Ceux qui prennent prétexte des faillites ou des malversations de quelques
groupes internationaux pour réglementer l’économie et « réformer le
capitalisme » se réclament de principes qui partout où ils ont été appliqués
ont conduit des pays entiers à la faillite parce qu’ils ont neutralisé le
seul principe de régulation qui fonctionne, c’est-à-dire le marché. Certes,
le marché est loin d’être parfait mais il fonctionne et il est bien réel
alors qu’une organisation parfaite n’est que chimère puisque toute
construction humaine est nécessairement perfectible. En empêchant la faillite
des acteurs qui ne contribuent pas à créer de la richesse, on fragilise
l’ensemble du système. Et c’est seulement une variation libre des prix qui
nous permet de savoir si les richesses sont correctement allouées.
L’histoire
a montré ce que la théorie soupçonnait : il n’y a aucune exception à la
faillite du communisme. Partout où il a été expérimenté, à l’Est (Russie)
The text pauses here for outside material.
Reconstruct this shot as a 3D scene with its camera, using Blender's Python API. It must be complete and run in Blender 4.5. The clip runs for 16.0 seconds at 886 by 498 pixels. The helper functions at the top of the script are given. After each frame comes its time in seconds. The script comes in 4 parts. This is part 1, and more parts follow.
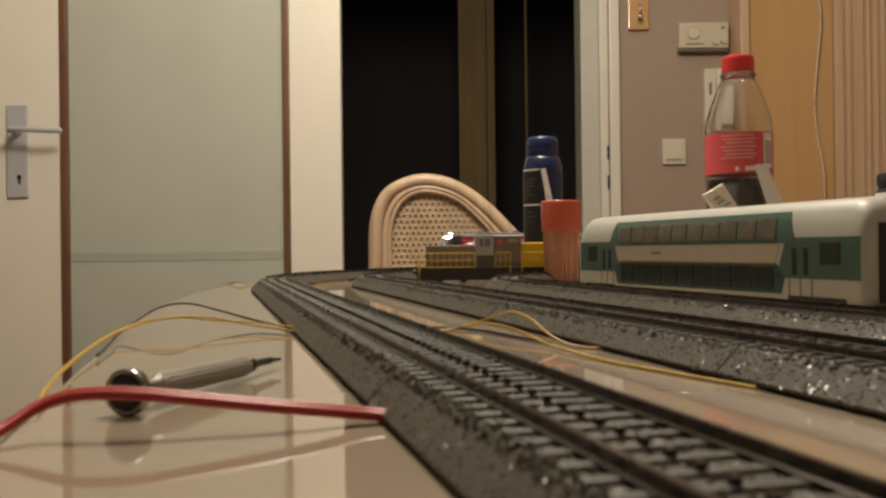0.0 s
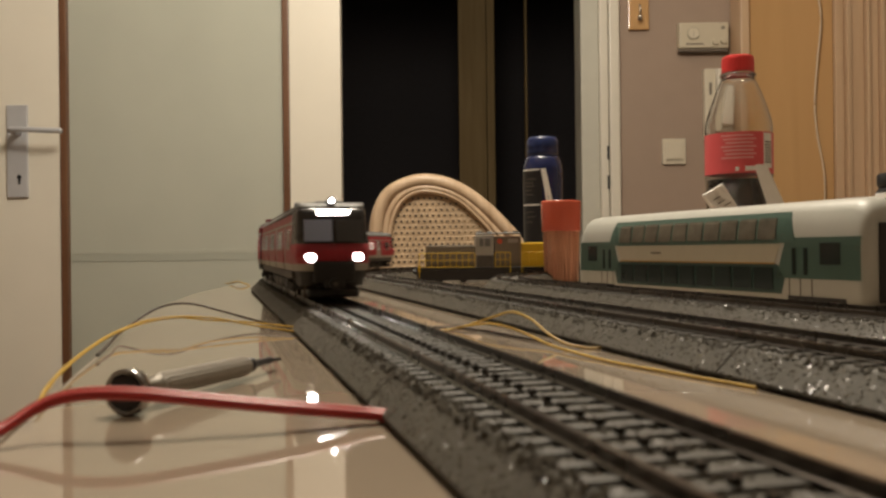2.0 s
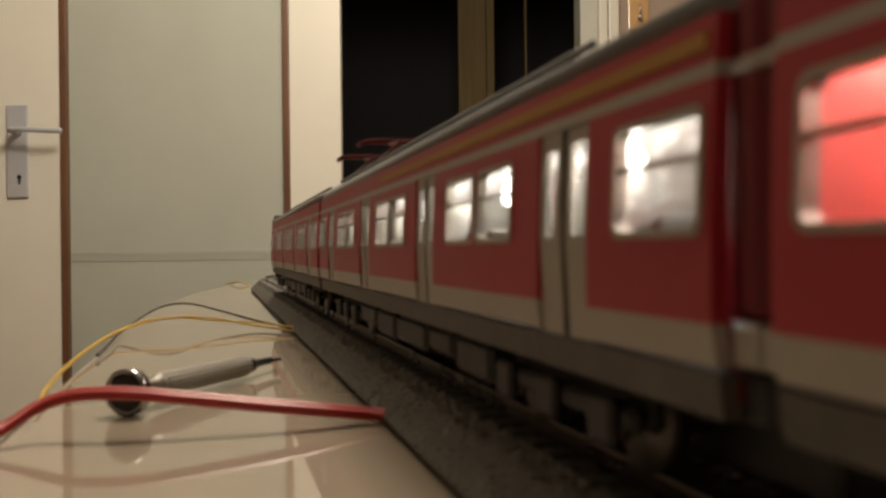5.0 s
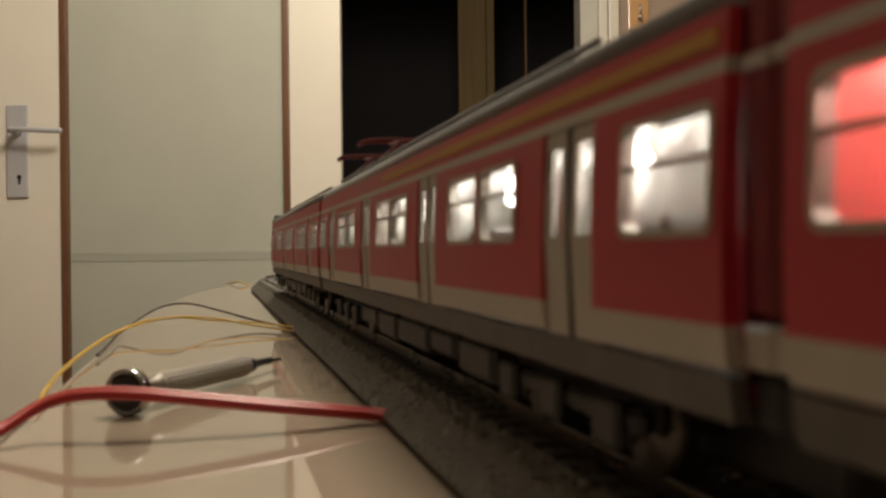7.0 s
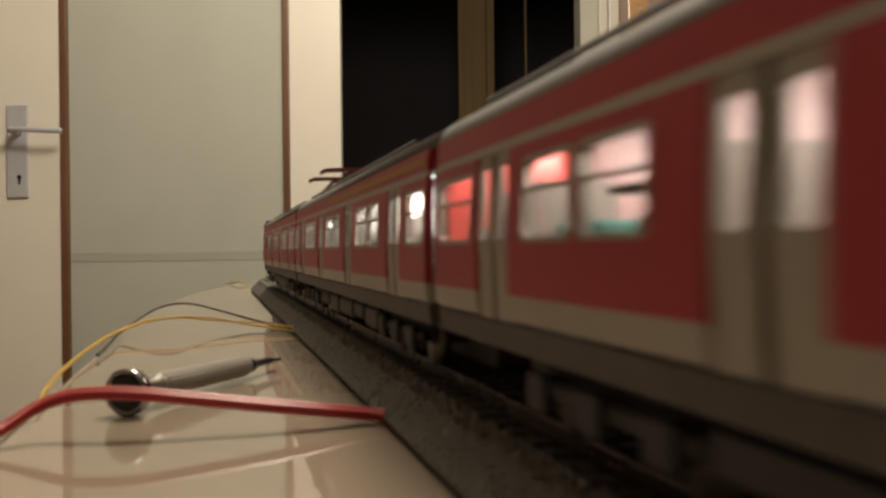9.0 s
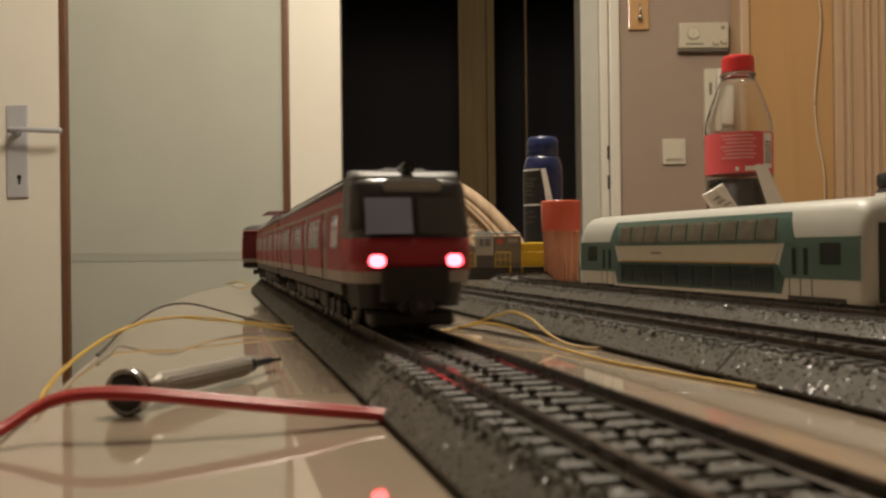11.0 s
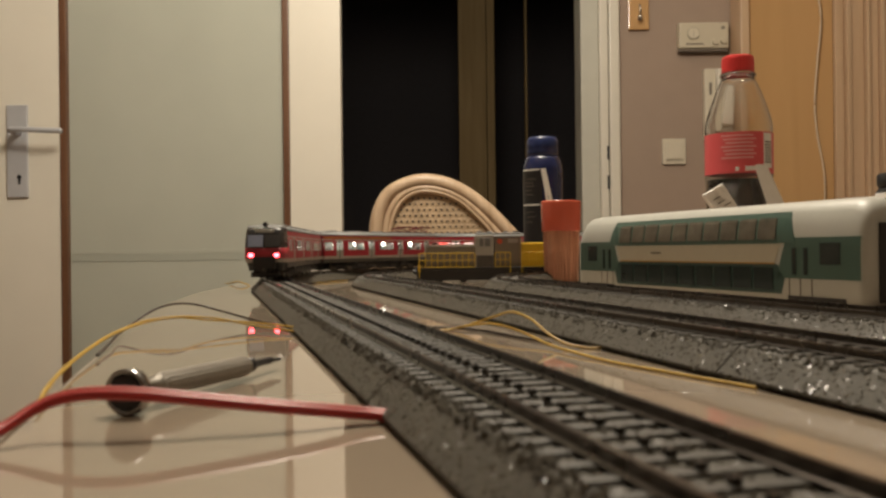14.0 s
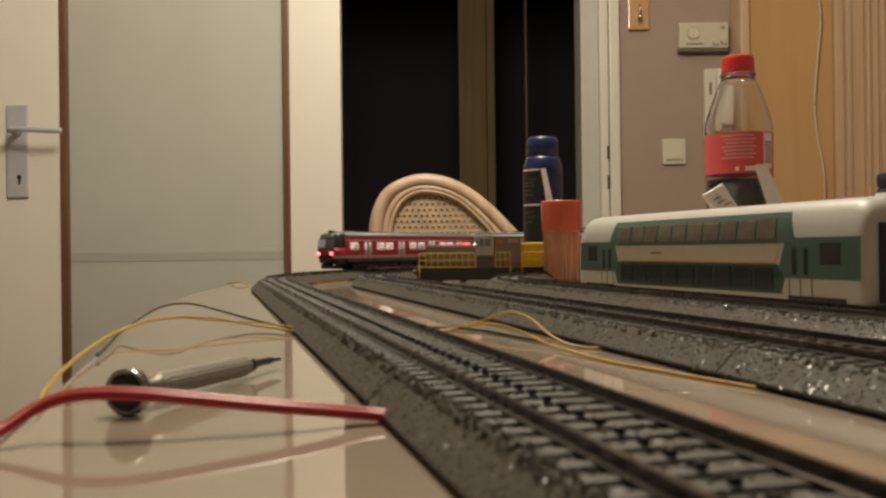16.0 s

comme à l’Ouest (Cuba), en Europe (R.D.A.) comme en Asie (Vietnam ou Corée du
Nord), au Nord comme au Sud, l’application systématique de principes
alternatifs à une économie libre a conduit aux mêmes résultats : écrasement
des peuples, arrêt de la croissance et appauvrissement du pays, exode des
élites. Il n’y a aucune exception et l’expérience fut massive. Qui peut citer
un pays communiste riche ? Il n’y a même pas une exception pour confirmer la
règle ! Tous ceux qui ont eu la prétention de s’opposer à la régulation libre
et spontanée de l’économie par le jeu de la concurrence, qui implique la
possibilité de la faillite, ont propagé la faillite elle-même. Autrement
dit, dans le contexte d’un marché libre, la faillite peut se produire mais
elle est locale ; dans le contexte d’une économie administrée et planifiée,
la faillite se produit nécessairement et elle est globale. Et ce sont les
orphelins du communisme qui prétendent donner des leçons de saine gestion aux
pays capitalistes ! Dans une économie libre qui autorise le développement de
millions d’entreprises, il y a nécessairement quelques entreprises douteuses
et mal gérées ; mais celles-ci seront inéluctablement évincées par la
concurrence.
La
faillite d’une entreprise mal gérée n’est certainement pas le signe que le
capitalisme est en crise. Les naïfs et les ignorants le croyaient déjà au
XIX° siècle. C’est au contraire la preuve que le marché fonctionne : les
entreprises qui satisfont clients, salariés et actionnaires détiennent la clé
du succès alors que celles qui trompent clients, salariés et actionnaires
sont inévitablement sanctionnées par le marché. Si à court terme les attentes
des clients, des salariés et des actionnaires paraissent contradictoires,
elles sont à terme nécessairement complémentaires puisque tous ont intérêt à
ce que l’entreprise perdure et se développe. D’ailleurs, seule la vision
marxiste sépare ces différents acteurs de l’économie en classes distinctes et
antagonistes alors que, dans les faits, nous sommes tour à tour en situation
de salariés (quand nous louons notre force de travail ou nos compétences),
d’actionnaires (quand nous plaçons notre épargne) et de clients (lorsque nous
consommons). Et l’on doit forcément travailler, consommer et épargner…
L’observation des faits, l’étude de l’histoire économique et la théorie
enseignent que les marchés, les industries, les produits et les entreprises
obéissent à des cycles de vie à l'intérieur duquel la possibilité de grandir
ou de faire faillite joue un rôle fondamentalement régulateur. Les problèmes
systémiques commencent lorsque l’Etat cherche à contrarier ces mécanismes.